START

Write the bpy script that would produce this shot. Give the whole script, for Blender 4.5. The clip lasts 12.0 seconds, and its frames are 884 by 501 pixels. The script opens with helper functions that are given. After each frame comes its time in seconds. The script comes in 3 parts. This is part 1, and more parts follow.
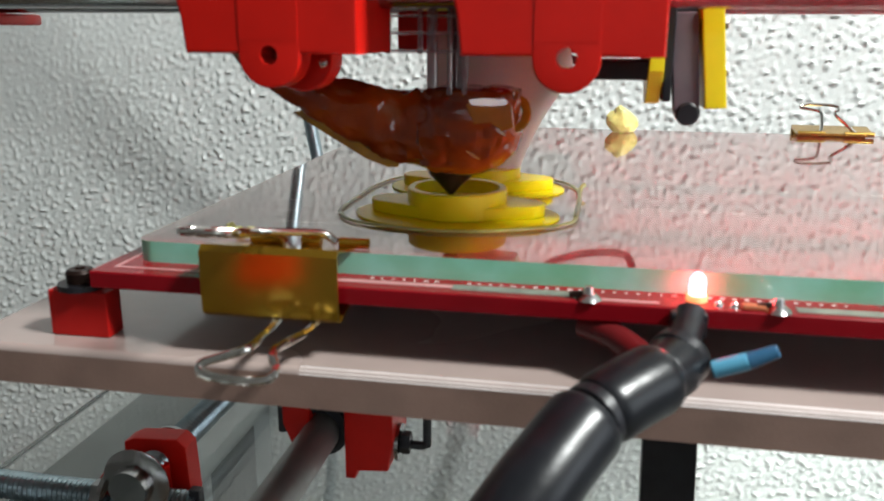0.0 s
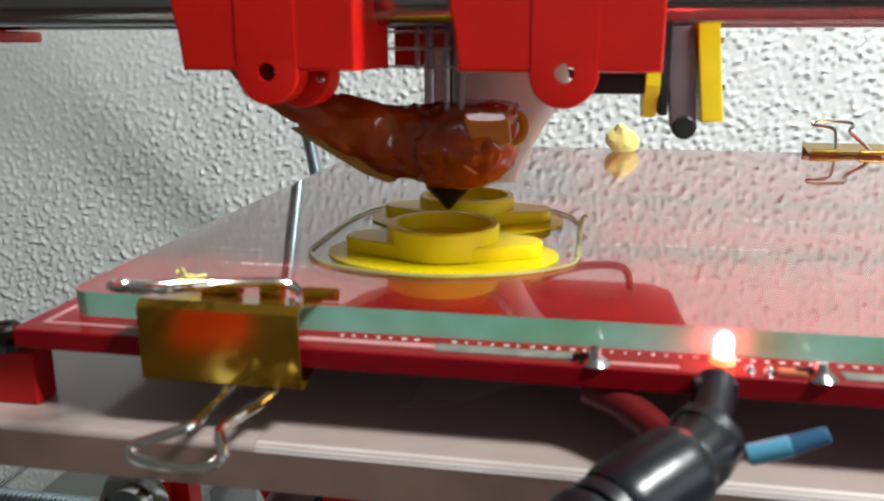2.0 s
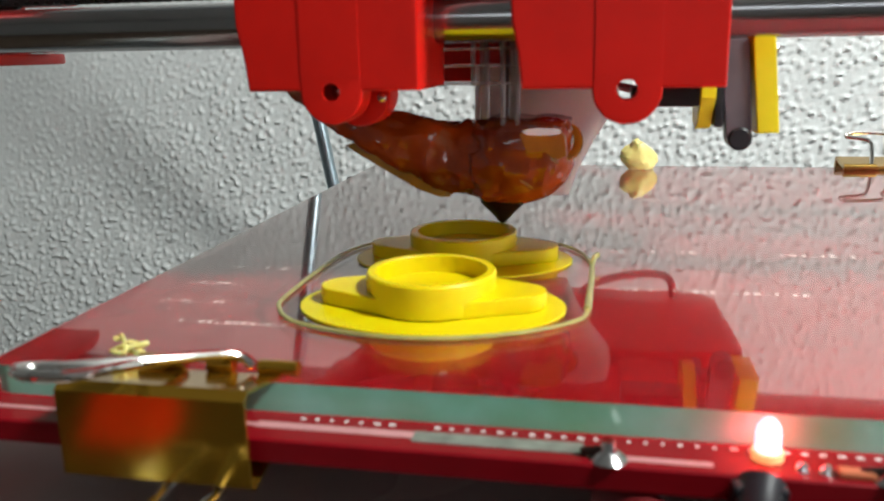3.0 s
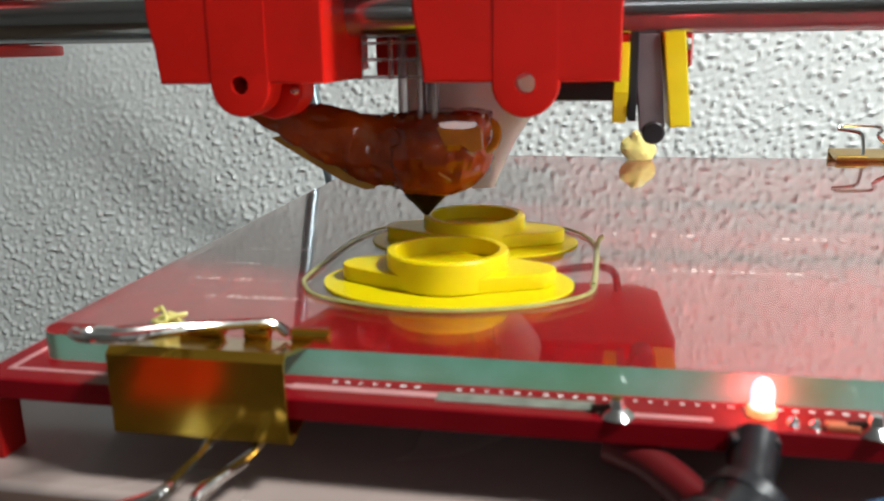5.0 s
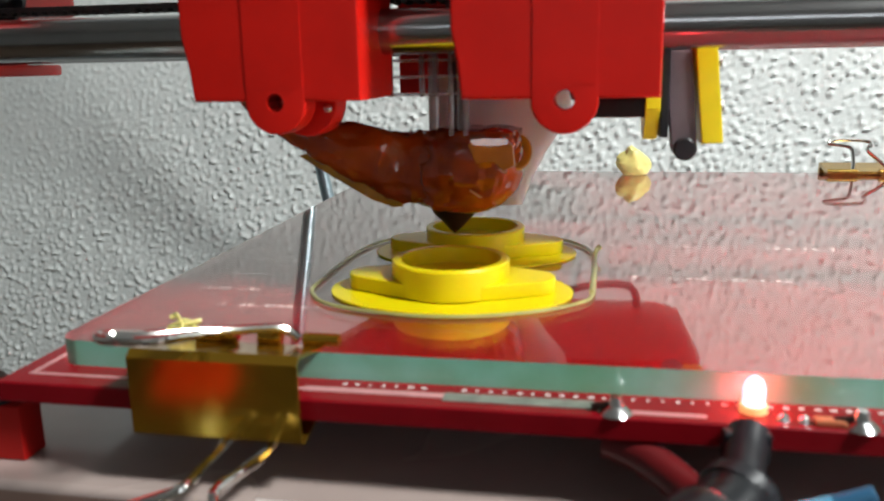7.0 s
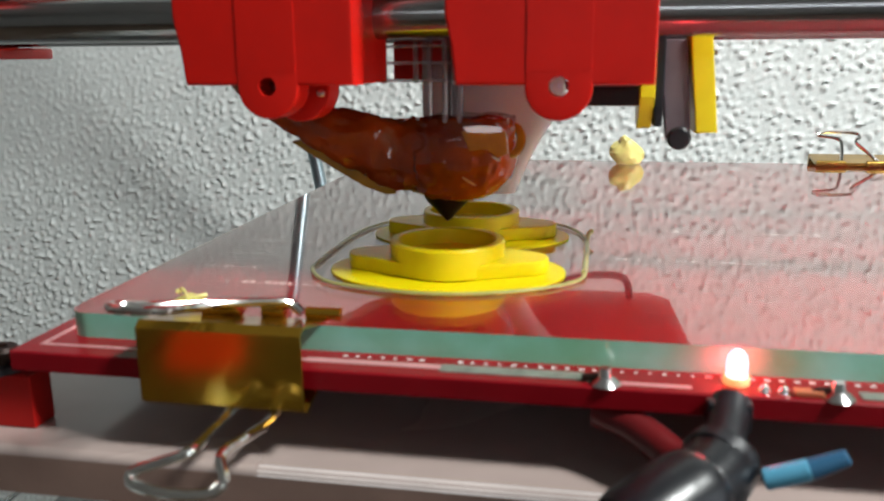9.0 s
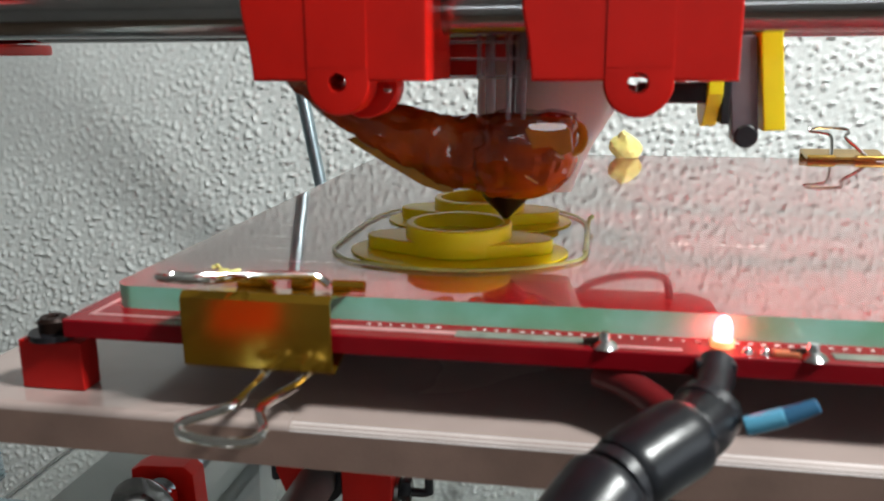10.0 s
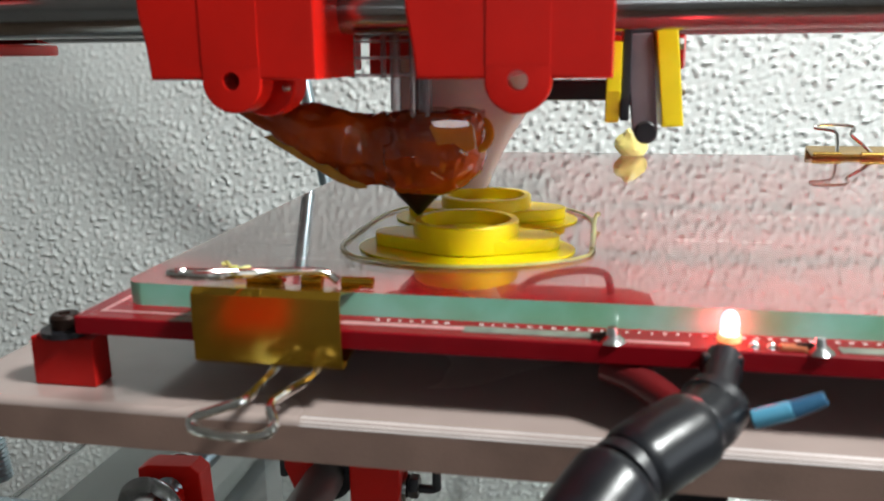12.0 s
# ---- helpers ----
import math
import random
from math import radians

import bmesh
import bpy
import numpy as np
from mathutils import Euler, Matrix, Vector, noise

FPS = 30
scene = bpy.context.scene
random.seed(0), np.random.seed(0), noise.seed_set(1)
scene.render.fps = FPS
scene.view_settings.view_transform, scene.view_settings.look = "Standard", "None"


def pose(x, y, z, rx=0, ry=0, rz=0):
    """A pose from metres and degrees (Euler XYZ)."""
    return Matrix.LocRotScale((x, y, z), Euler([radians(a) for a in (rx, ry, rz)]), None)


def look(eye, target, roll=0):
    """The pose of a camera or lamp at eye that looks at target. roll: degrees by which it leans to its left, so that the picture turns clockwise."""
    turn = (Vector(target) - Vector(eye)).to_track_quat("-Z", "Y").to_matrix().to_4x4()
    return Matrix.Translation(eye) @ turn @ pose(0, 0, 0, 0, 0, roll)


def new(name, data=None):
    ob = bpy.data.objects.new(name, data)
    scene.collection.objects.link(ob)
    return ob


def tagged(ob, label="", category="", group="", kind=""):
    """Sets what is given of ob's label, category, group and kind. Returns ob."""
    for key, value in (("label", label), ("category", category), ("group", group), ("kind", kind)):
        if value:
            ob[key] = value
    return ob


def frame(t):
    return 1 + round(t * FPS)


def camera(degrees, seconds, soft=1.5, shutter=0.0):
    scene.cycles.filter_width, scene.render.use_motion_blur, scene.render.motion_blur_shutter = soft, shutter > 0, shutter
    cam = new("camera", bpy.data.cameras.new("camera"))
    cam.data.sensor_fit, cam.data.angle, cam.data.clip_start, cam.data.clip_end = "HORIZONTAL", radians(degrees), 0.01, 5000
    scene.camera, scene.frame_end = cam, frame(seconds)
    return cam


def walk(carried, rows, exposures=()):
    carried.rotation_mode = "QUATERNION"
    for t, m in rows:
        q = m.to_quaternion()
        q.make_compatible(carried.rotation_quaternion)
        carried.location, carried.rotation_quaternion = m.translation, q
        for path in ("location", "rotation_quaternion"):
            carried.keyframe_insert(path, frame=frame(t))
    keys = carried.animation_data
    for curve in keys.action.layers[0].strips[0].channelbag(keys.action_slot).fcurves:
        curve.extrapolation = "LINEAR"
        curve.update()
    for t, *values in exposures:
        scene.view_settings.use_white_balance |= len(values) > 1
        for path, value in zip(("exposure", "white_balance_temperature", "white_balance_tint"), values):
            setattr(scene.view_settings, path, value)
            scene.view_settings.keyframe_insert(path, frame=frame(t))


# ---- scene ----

END

[Exercise requirements]: Report the number of lines in the listing where the string "values" appears, and nothing besides.

[Solution]: 3